Has trabajado con Antonia Zegers y Alfredo Castro, los dos actores que ahora mismo son la cara de la mejor cinematografía chilena que se recuerde en años. Además de los directores más reconocidos internacionalmente, como tú, Larraín, Lelio o Matías Bize, ¿a qué otros directores y directoras chilenas recomiendas seguir?
Hay un director en Chile que hace cine marginal, solo, con pocos medios, y muy interesante, muy personal, muy de autor: se llama José Luis Sepúlveda. El Pejesapo, Mitómana… Es un personaje. Yo diría que es alguien a quien merece mirar con atención, porque es muy distinto y muy honesto, lo hace todo desde las tripas. Todos lo sabemos: el cine es burgués; su cine no, y eso es difícil de encontrar. Me encantaría que tuviera más medios, aunque para alguien como él es difícil. Ya sabes que para conseguir fondos hay que manejar asuntos burocráticos, y a alguien ajeno a las burocracias le es complicado adaptarse. Un inadaptado como José Luis necesita un mecenas y nada más: es el sistema el que se tiene que adaptar a él. ¿Quién más? Dominga Sotomayor, la de Tarde para morir joven. Ésta es su tercera película y ya ha ganado el premio a la mejor dirección en Locarno. Chile está lleno de cineastas ahora mismo, ustedes ya conocen a la mayoría, pero hay muchos.
Tu siguiente proyecto ¿es documental o ficción?
Ficción.
¿Tu vuelta al documental es algo de lo que ya podemos olvidarnos?
No, mi vuelta al documental va a llegar como me pasa todo en la vida: cuando tenga algo que contar y tenga ganas, voy a salir con la cámara. No es un cierre, a lo mejor una pausa, pero en cualquier caso no es consciente.

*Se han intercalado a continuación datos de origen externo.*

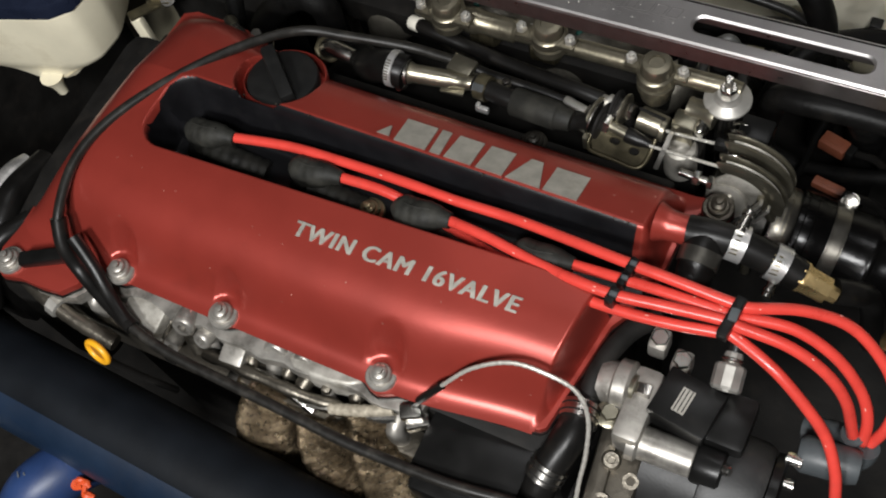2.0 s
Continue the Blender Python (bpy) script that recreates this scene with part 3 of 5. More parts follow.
def ignition_lead(n, run):
    x, y, z = run[0]
    t = thing("ignition_lead", (x - 0.028, y, 0.457), "red silicone ignition lead with a black rubber plug boot", "ignition lead", "ignition leads")
    wire = part("wire", tube(run + FAN[n], 0.0040, 12, 6), LEAD, t)
    bx = x - (0.012 if n == 3 else 0.026)
    r = 0.0112 if n < 3 else 0.0120
    nose = tube([(x - 0.042, y - 0.001, z - 0.010), (x - 0.033, y - 0.002, z - 0.005), (x - 0.020, y - 0.003, z - 0.003), (x - 0.006, y - 0.001, z), (x + 0.006, y, z)], r, 18, 8,
                lambda s: (0.30 + 0.70 * sstep(0.0, 0.32, s)) * (1.0 - 0.48 * sstep(0.55, 1.0, s)) * (1 + 0.02 * math.sin(s * 50)))
    boot = part("boot", nose, BOOT, t, "dusty black rubber elbow boot")
    part("boot_seam", tube([(x - 0.030, y - 0.002, z - 0.004 + r * 0.94), (x - 0.020, y - 0.003, z - 0.003 + r * 0.98), (x - 0.008, y - 0.001, z + r * 0.78)], 0.0010, 8, 5), BOOT, boot)
    part("stem", tube([(bx - 0.004, y - 0.003, 0.455), (bx - 0.004, y - 0.002, 0.467), (bx, y - 0.001, z - 0.004)], 0.0100, 16, 6, lambda s: 1 + 0.03 * math.sin(s * 40)), BOOT, t)
    part("plug_seal", lathe((bx - 0.004, y - 0.003, 0.4565), (0, 0, 1), [(0, 0.0165), (0.004, 0.0165), (0.006, 0.0145), (0.006, 0.010)], 24), LOOM, t)
    part("skirt", tube([(bx + 0.004, y - 0.005, 0.468), (bx + 0.022, y - 0.008, 0.466), (bx + 0.040, y - 0.008, 0.462), (bx + 0.056, y - 0.007, 0.458)], 0.0105, 16, 8, lambda s: 1 + 0.05 * math.sin(s * 43)), BOOT, t, "ribbed lower sleeve of the boot")
    # worn pale printing along the lead
    path = smooth_path(run + FAN[n], 6)
    rng = random.Random(n)
    for k in range(5):
        i = int(rng.uniform(0.15, 0.92) * (len(path) - 2))
        p, q = path[i], path[i + 1]
        d = (q - p).normalized()
        side = d.cross(Vector((0, 0, 1))).normalized()
        a = rng.uniform(-0.7, 0.9)
        n_ = (side.cross(d) * math.cos(a) + side * math.sin(a)).normalized()
        if n_.z < 0:
            n_ = -n_
        part("print_fleck", box(0, 0, 0, rng.uniform(0.0010, 0.0028), 0.0007, 0.0003, 0, Matrix.Translation(p + n_ * 0.0040) @ Matrix((d, n_.cross(d), n_)).transposed().to_4x4()), PRINT, wire, "worn pale printing")
    return t


for n, run in ((1, W1), (2, W2), (3, W3), (4, W4)):
    ignition_lead(n, run)


def wire_clip(at, size, label):
    t = thing("wire_clip", at, label, "wire clip", "lead separators")
    sx, sy, sz = size
    part("clip_body", box(*at, sx, sy, sz, 0.0015, Matrix.Rotation(radians(-8), 4, "Z")), PLASTIC, t)
    part("clip_latch", box(at[0] + 0.001, at[1], at[2] + sz / 2 + 0.001, sx * 0.8, sy * 0.3, 0.003, 0.0008), GREYPLASTIC, t)
    return t


wire_clip((0.277, 0.1100, 0.512), (0.0075, 0.030, 0.012), "black plastic separator clipped over four red leads")
wire_clip((0.205, 0.1215, 0.511), (0.006, 0.011, 0.011), "small black tie round a red lead")
wire_clip((0.202, 0.1130, 0.504), (0.006, 0.010, 0.010), "small black tie round a red lead")
wire_clip((0.200, 0.0985, 0.505), (0.007, 0.012, 0.012), "small black tie round a red lead")


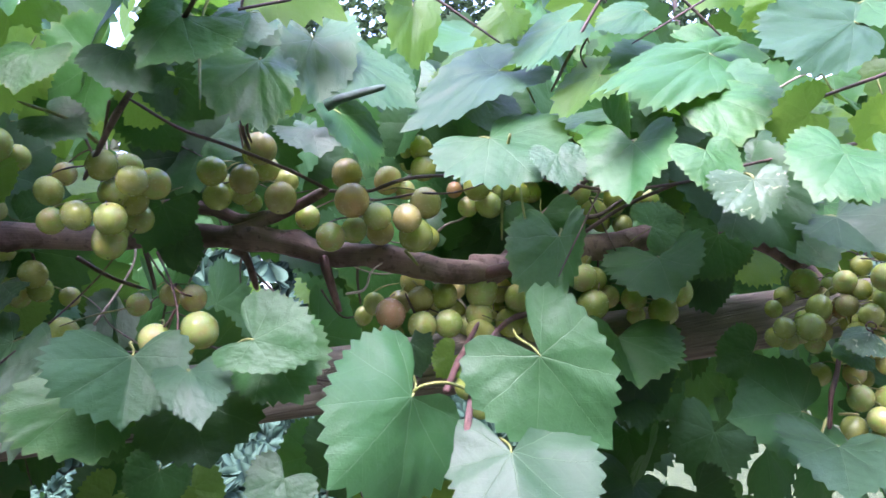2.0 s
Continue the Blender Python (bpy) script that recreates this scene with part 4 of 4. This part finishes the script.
leaf(-.333, .05, 1.72, .037, -102, 30, 174, .92, "t", shape=1)
leaf(-.195, .06, 1.699, .04, -102, 30, 174, .92, "t", shape=4)
cane([(-.096, -.02, 1.516), (-.087, -.045, 1.489), (-.085, -.06, 1.464), (-.089, -.075, 1.438), (-.091, -.085, 1.42)], .001, .0007, "red")
cane([(-.087, -.045, 1.489), (-.081, -.045, 1.482), (-.075, -.04, 1.479)], .001, .0007, "red")
cane([(-.086, -.055, 1.471), (-.093, -.055, 1.462), (-.1, -.05, 1.458)], .001, .0007, "red")
cane([(-.108, 0, 1.527), (-.094, -.03, 1.498), (-.087, -.045, 1.487)], .0009, .0008, "red")
# a dry curled tendril, built as a cane
cane([(.435, -.09, 1.363), (.427, -.1, 1.369), (.419, -.105, 1.371), (.418, -.105, 1.375), (.422, -.105, 1.377), (.427, -.105, 1.374), (.426, -.105, 1.371), (.422, -.105, 1.372)], .0008, .0005, "red")
# a small dried bract, built from two short stalks
cane([(.556, -.09, 1.342), (.552, -.1, 1.336), (.553, -.1, 1.33)], .001, .0006, "yellow")
cane([(.552, -.1, 1.336), (.56, -.1, 1.337), (.565, -.1, 1.334)], .001, .0006, "yellow")
# not a cane: the dark split in a grape's skin, drawn as a strand
cane([(.144, -.005, 1.43), (.148, -.006, 1.428), (.153, -.002, 1.425)], .0006, .0004, "brown")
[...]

¿De qué va tu nueva ficción?
Estoy escribiendo algo que se llama La caza del puma: dos parejas que van a cazar un puma a la Patagonia con un guía y se pierden. Y cuando se pierden es cuando tienen que confrontarse.
La última: viviste muchos años en Francia, regresaste a Chile y ahora has vuelto a París. ¿Qué te trajo de vuelta a la vieja Europa?
No quise seguir viviendo en Chile. Estuve siete u ocho años allí y me parece un país durísimo, ya no soy capaz de tolerar ese nivel de violencia, en especial la del pinochetismo. Para vivir en Chile tienes que hacerlo en una burbuja, ver sólo a tus amigos. Si lo haces así, funciona. Pero yo vivía sin tele porque no podía ver la tele, tampoco hay oferta de cine y tampoco me gustaba cómo estaba siendo educado mi hijo. Estaba en el Liceo Francés, viendo el ejemplo de niños malcriados, con servicio doméstico al que llaman: “¡Maríaaa, tráigame no sé qué!”. Y si le dices eso a la gente, nadie va a estar de acuerdo. Aun así, no fue fácil porque él no quería venirse a Europa. En el fondo, la vida en esa burbuja es más serena, hay más espacio y todo puede ser “más lindo”. Acá hay otro tipo de dureza, ves los problemas, ves lo que pasa. En París no te puedes esconder de los refugiados, de la pobreza, de los atentados. Hoy mi hijo en un niño autónomo, dulce, sensible, preocupado por lo que pasa alrededor, y creo que a la larga me lo va a agradecer. En París estás en el mundo, y creo que eso está bien, no está mal.